The antistrike efforts appear to have paid off most visibly in SAG’s move calling off its divorce with the American Federation of Television & Radio Artists. SAG announced over the weekend it’s returning to the usual joint bargaining with AFTRA — which takes a far less confrontational approach than SAG at negotiations — and called off a referendum that would have given the blessing of SAG’s membership to the split with AFTRA.
SAG made the move a week after AFTRA threatened to get in front of SAG via separate primetime negotiations in early March, undercutting SAG’s potential leverage. AFTRA topper Kim Roberts Hedgpeth has disclosed that the unions — if they can sort out details of joint bargaining — are planning to be ready to start negotiations by March 31.
SAG’s also seeing pressure in quieter ways with the end of the WGA strike. Studios are indicating to agents this week that they’re generally holding back on commitments to feature projects until SAG signs a new deal — particularly since they’ve been stockpiling features in recent months as a hedge against a SAG strike.
One tenpercenter said he’s expecting a flurry of calls today, but noted they’ll lean heavily toward projects already far along in development.
Additionally, more than 800 actors have signed a petition asking that SAG’s board institute a “qualified voting” requirement that would limit those able to vote on the contract, though the document didn’t offer a specific recommendation as to an earnings threshold but noted that less than 20% of SAG members earn at least $7,500 annually.
Besides Affleck, Field, Hatcher and Sheen, signers so far include Jason Alexander, Kevin Bacon, Kathy Bates, Maria Bello, Amy Brenneman, Helen Hunt, Diane Lane, Debra Messing, Kyra Sedgwick, David Strathairn and Rainn Wilson.
Brenneman told Daily Variety that the key concern behind the move is for SAG to come into negotiations with the strongest possible bargaining position. “What we’re hearing from members is that they’ve felt for years that this is something that needs to be addressed,” she added.
The two-week-old petition, circulated by 23-year SAG member Ned Vaughn, asserted that the clout of working actors to decide on SAG contracts has been diluted because of the preponderance of nonworking thesps in the guild.
“The challenging reality is that two-thirds of SAG’s 120,000 members consistently earn less than $1,000 per year as SAG actors, and only one in five SAG members earns even $7,500 annually. But anyone holding a SAG card can vote on our major contracts,” the petition adds. “Not only is this unsettling … it’s dangerous. There’s a good reason virtually every union in the country — including the WGA, DGA and Actors’ Equity — requires work experience to vote on contracts: because doing otherwise weakens a union’s position.”
Discussion of the petition came up at Saturday’s meeting of the SAG national board, but was quickly put aside, according to a board member who attended. Brenneman said Rosenberg and Allen will be meeting next week with reps from the petition group, but stressed that she and her allies aren’t committed to a specific resolution.

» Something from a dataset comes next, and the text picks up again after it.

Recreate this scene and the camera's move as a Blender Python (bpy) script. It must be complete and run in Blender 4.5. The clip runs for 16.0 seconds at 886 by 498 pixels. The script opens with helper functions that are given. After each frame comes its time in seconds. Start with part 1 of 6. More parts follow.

“We don’t have an iron-clad proposition,” she added. “We want to hear what the leaders have to say.”
SAG had no comment Tuesday about the petition drive.
The petition contends the SAG board can limit voting on a contract to those affected by the contract, and noted that SAG already has such a provision for its voiceover animation and interactive-gaming pacts.
Approving qualified voting on SAG’s major contract would represent political dynamite for board members, however, since such a move would almost certainly have to be approved by SAG’s members as a constitutional change — a highly unlikely prospect. Asked about that scenario, Vaughn responded by contending that the petition cites language in the SAG Constitution that contracts be ratified by the “membership affected thereby.”
The issue of “qualified voting” last emerged six years ago after SAG’s members voted down a revamp of its master franchise agreement for agents. After the measure lost, agents complained bitterly that nonworking actors may have been the key component in the no vote, pointing to stats showing that only 30% of SAG’s members were repped by agents and that 23% of guild members did not work at all during 1996-2000.
The “qualified voting” proposal was crafted in 2002 as a way of restarting negotiations with agents, but the measure was voted down by the board after several members objected to it, characterizing such a move as undemocratic and elitist.